In light of these developments, one must inquire whether the prevailing regulatory architecture in Bolivia possesses the requisite resilience to reconcile the imperatives of foreign investment with the legitimate aspirations of indigenous communities, whether the mechanisms for dispute resolution and environmental oversight have been sufficiently fortified to preclude the recurrence of violent dissent, and whether the Indian government, in its role as a principal consumer of lithium, ought to recalibrate its diplomatic engagement to include provisions for joint monitoring and capacity‑building that might mitigate the spectre of instability within source nations.

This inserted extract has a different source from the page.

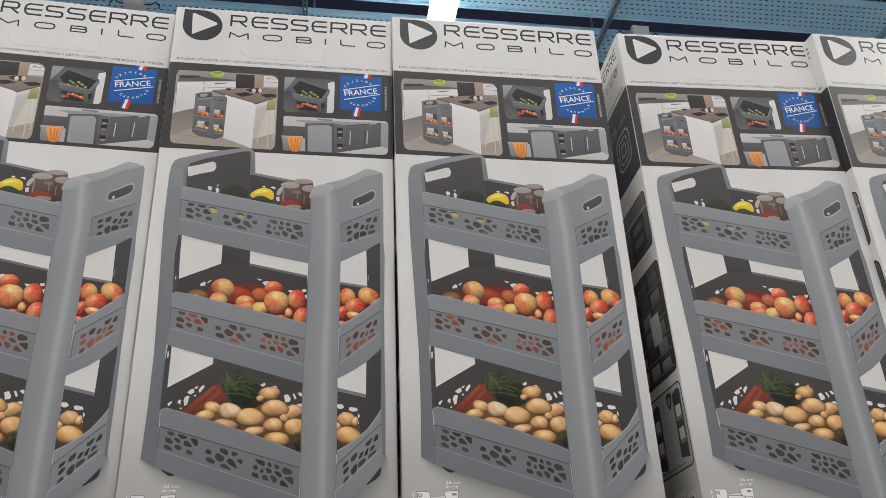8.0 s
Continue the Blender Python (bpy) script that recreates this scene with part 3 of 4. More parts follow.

Furthermore, it becomes a matter of pressing public concern to question whether the Indian financial regulators will demand greater transparency from domestic investors regarding exposure to politically volatile mining projects, whether the recent unrest in Bolivia serves as a cautionary exemplar that could catalyse reform of Indian export‑credit policies to embed safeguards against inadvertent support of enterprises operating in environments where social licence is contested, and whether the broader Indian electorate, increasingly attuned to the ethical dimensions of raw‑material procurement, will press their representatives to institute legislative oversight that obliges corporations to disclose the human‑rights implications of their overseas sourcing decisions.